The Curious Case of Newline in Vim

Ankur Gupta
Jul 24, 2017 · 2 min read

There is a myriad of text editors out there. There are editors for people who love to live in the terminal, and for those who (for some reason) find joy in using GUI. For the former category, Vim remains the most popular text editor. (Don’t believe me! Believe this annual worldwide developer survey by Stack Overflow).

The more you work in Vim, the more interesting bits it keeps throwing at you. I encountered one such interesting use case in Vim recently.

Vim offers very powerful search and replace commands even without any customization. You can replace a single match, all matches in a line, all matches in a range of lines, or all matches in the entire document. There’s just so much that you can do with the single :%s/foo/bar/g command.

But what is interesting here is that you have to use different characters for searching a newline and for replacing a character with a newline. That means that a newline is represented by different characters depending on if you want to use it in foo or in bar in the reference of the above command.

While searching, the newline is represented by \n, but while replacing, a newline is represented by a \r. Even numerous Google searches don’t give you any meaningful info on the reasons of this behaviour.

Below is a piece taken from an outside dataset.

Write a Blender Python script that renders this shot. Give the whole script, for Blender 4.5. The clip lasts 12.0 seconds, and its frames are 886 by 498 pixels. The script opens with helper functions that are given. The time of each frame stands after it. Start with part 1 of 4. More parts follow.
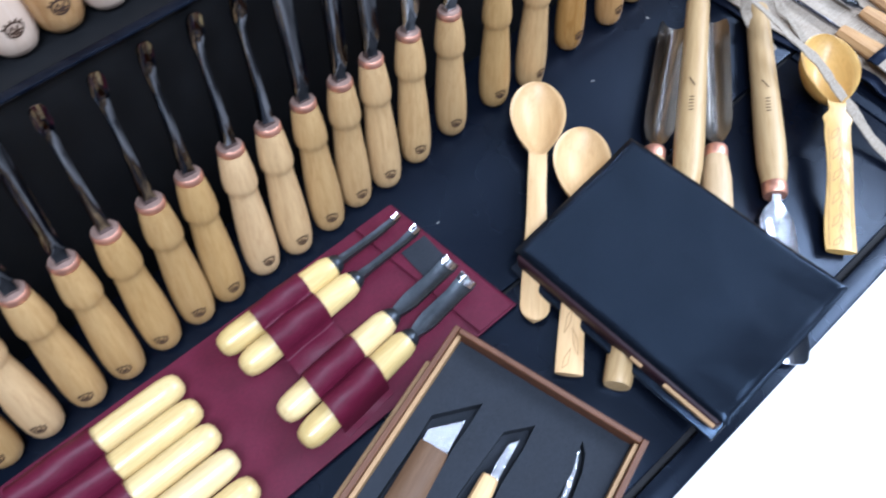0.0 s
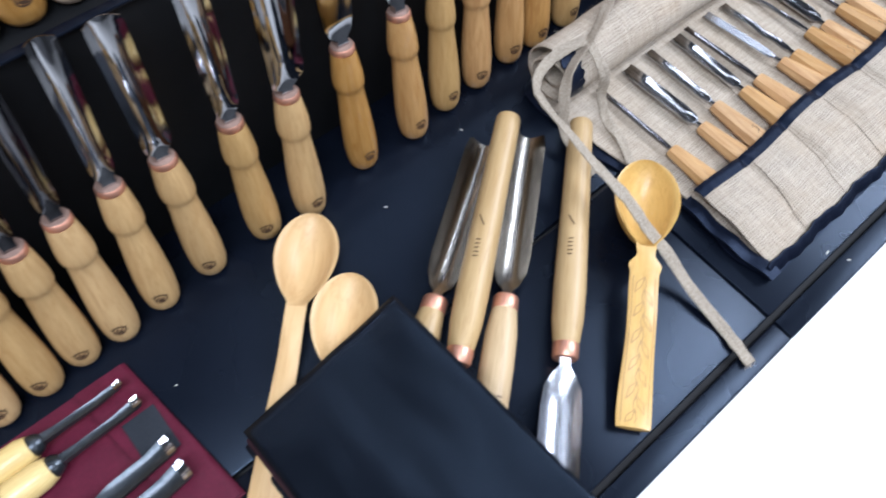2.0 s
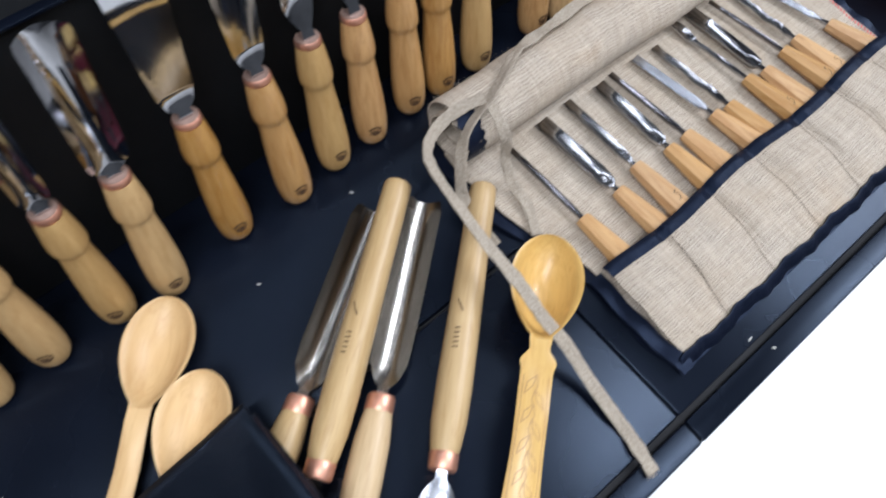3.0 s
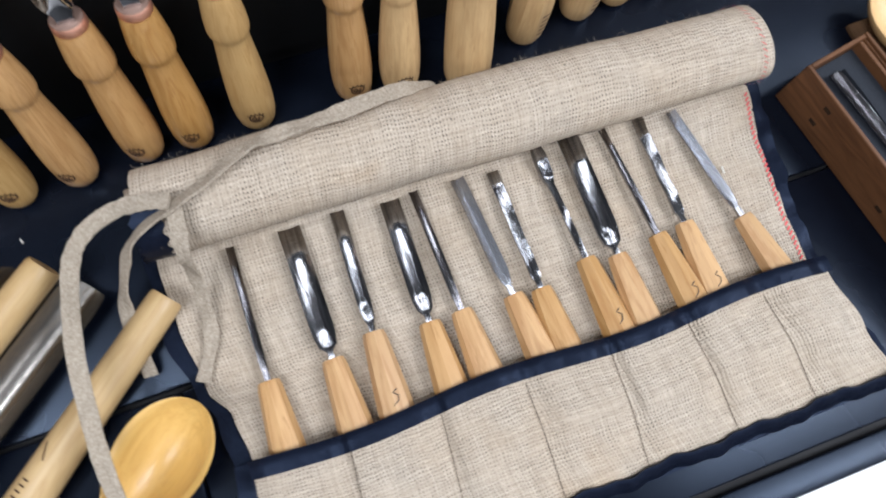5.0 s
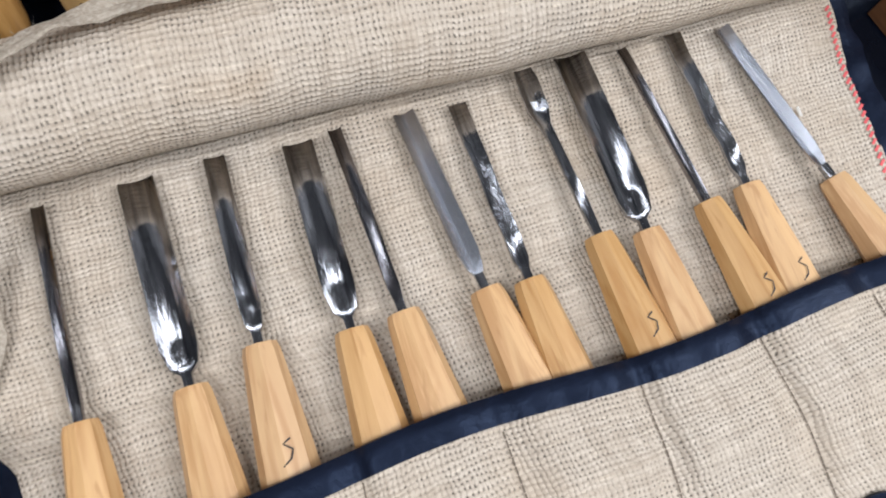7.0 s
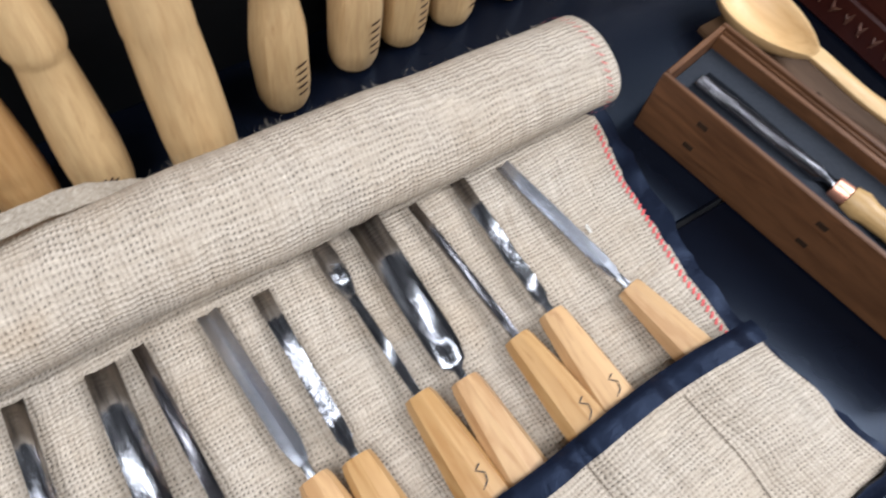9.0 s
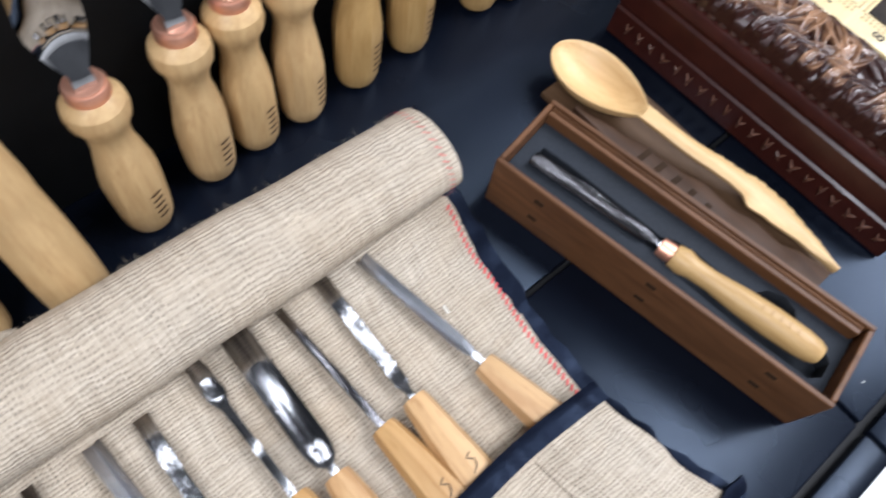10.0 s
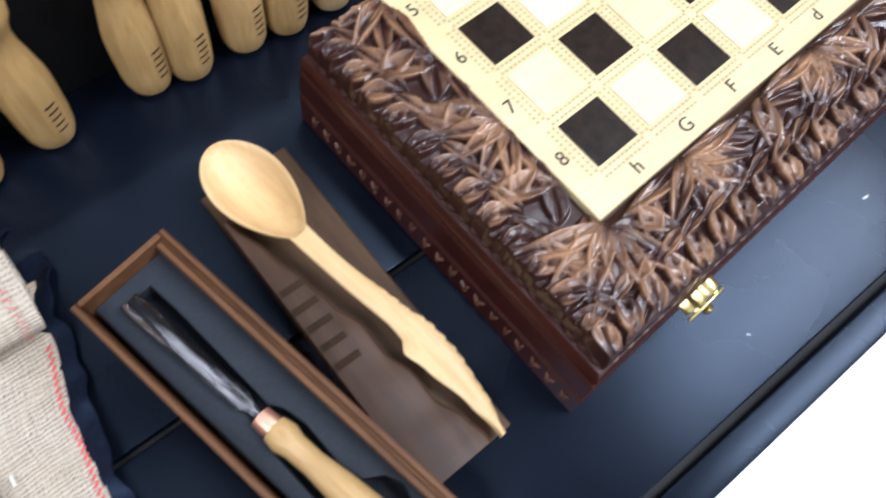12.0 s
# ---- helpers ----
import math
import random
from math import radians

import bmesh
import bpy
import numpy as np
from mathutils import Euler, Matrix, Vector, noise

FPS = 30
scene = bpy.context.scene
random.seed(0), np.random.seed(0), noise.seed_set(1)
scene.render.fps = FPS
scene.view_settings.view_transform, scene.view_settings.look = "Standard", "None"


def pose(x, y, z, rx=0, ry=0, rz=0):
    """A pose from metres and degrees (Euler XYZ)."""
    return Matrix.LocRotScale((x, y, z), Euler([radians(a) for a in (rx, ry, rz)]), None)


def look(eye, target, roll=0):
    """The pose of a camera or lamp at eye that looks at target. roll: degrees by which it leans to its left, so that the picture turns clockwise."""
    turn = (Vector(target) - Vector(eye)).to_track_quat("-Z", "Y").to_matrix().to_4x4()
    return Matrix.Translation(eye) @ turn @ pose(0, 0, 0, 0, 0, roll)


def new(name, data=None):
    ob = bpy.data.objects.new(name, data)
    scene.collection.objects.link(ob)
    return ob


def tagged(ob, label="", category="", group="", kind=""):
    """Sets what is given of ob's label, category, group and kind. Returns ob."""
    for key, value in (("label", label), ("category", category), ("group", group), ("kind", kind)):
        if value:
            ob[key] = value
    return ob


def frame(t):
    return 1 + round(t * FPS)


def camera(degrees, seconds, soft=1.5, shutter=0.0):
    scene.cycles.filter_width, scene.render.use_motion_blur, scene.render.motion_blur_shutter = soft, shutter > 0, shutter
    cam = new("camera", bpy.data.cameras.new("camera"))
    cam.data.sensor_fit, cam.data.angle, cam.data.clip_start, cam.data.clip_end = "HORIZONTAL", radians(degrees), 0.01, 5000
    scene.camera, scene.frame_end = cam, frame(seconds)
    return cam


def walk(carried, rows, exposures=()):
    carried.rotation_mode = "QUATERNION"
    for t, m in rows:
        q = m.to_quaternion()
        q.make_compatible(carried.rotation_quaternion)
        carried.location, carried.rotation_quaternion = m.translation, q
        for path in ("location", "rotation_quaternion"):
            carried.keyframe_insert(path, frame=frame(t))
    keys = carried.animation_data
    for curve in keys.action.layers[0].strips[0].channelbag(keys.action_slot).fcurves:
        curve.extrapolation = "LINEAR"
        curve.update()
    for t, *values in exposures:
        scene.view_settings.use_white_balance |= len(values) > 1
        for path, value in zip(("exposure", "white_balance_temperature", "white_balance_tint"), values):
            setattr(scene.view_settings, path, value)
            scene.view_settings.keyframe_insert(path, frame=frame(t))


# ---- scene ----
cam = camera(64.0, 12.0, soft=1.9, shutter=0.45)
PATH = [
    (0, (-0.553, 0.038, 0.496), (0.095, 0.698, -1.277), 3.4),
    (0.5, (-0.515, 0.041, 0.498), (0.184, 0.671, -1.267), 4.8),
    (1, (-0.475, 0.04, 0.499), (0.243, 0.662, -1.261), 5.6),
    (1.5, (-0.397, 0.039, 0.498), (0.292, 0.669, -1.27), 5.5),
    (2, (-0.326, 0.026, 0.493), (0.329, 0.671, -1.284), 5.2),
    (2.5, (-0.265, 0.022, 0.484), (0.372, 0.656, -1.303), 5.4),
    (3, (-0.199, 0.04, 0.477), (0.425, 0.646, -1.324), 6.0),
    (3.5, (-0.11, 0.058, 0.478), (0.501, 0.608, -1.345), 9.2),
    (3.7, (-0.081, 0.058, 0.481), (0.543, 0.607, -1.339), 10.2),
    (5.3, (0.142, 0.104, 0.416), (0.355, 0.486, -1.536), 13.4),
    (5.5, (0.146, 0.105, 0.404), (0.334, 0.474, -1.553), 12.6),
    (6, (0.156, 0.111, 0.358), (0.334, 0.496, -1.596), 11.3),
    (6.5, (0.156, 0.11, 0.31), (0.413, 0.53, -1.628), 15.4),
    (6.7, (0.156, 0.106, 0.293), (0.45, 0.545, -1.636), 16.7),
    (8.3, (0.176, 0.101, 0.259), (0.673, 0.728, -1.575), 11.9),
    (8.5, (0.188, 0.106, 0.272), (0.711, 0.72, -1.558), 12.6),
    (9, (0.213, 0.11, 0.299), (0.818, 0.719, -1.507), 13.6),
    (9.5, (0.235, 0.113, 0.324), (0.874, 0.692, -1.481), 13.0),
    (10, (0.273, 0.115, 0.351), (0.931, 0.617, -1.47), 13.9),
    (10.5, (0.331, 0.105, 0.364), (0.999, 0.548, -1.468), 16.8),
    (11, (0.385, 0.084, 0.351), (1.008, 0.526, -1.497), 17.3),
    (11.5, (0.444, 0.072, 0.348), (1.001, 0.515, -1.521), 15.3),
    (12, (0.493, 0.072, 0.348), (1.059, 0.535, -1.513), 13.6),
]
EXPOSURES = ((0.0, 0.34, 5450, 10), (1.0, 0.31, 5600, 10), (2.0, 0.1, 5950, 10), (3.5, -0.15, 6300, 10), (6.0, -0.05, 6450, 10), (8.5, -0.03, 6450, 10), (9.5, 0.12, 6400, 10), (10.0, 0.1, 6400, 10), (10.5, 0.0, 6350, 10), (11.0, 0.08, 6250, 10), (12.0, 0.15, 6150, 10))
walk(cam, [(t, look(eye, target, roll)) for t, eye, target, roll in PATH], EXPOSURES)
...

Most of the people just tell you that this happens — they fail to explain why.

But a user in this SO answer very modestly points to the reason.

The characters in the foo part, i.e., while searching work the same way that they are expected to:

\0 — Null character

\n — New Line

\r — Carriage Return.

However, \0 already had a reserved use in regex replacements — it means “the whole matched pattern”. So you cannot use \0 to mean a null character, hence \n was used in it’s place. Now something had to represent the newline character, so \r was used in it’s place.

As for carriage return, I guess it wasn’t taken care of. Who would anyway want to insert just a carriage return intentionally?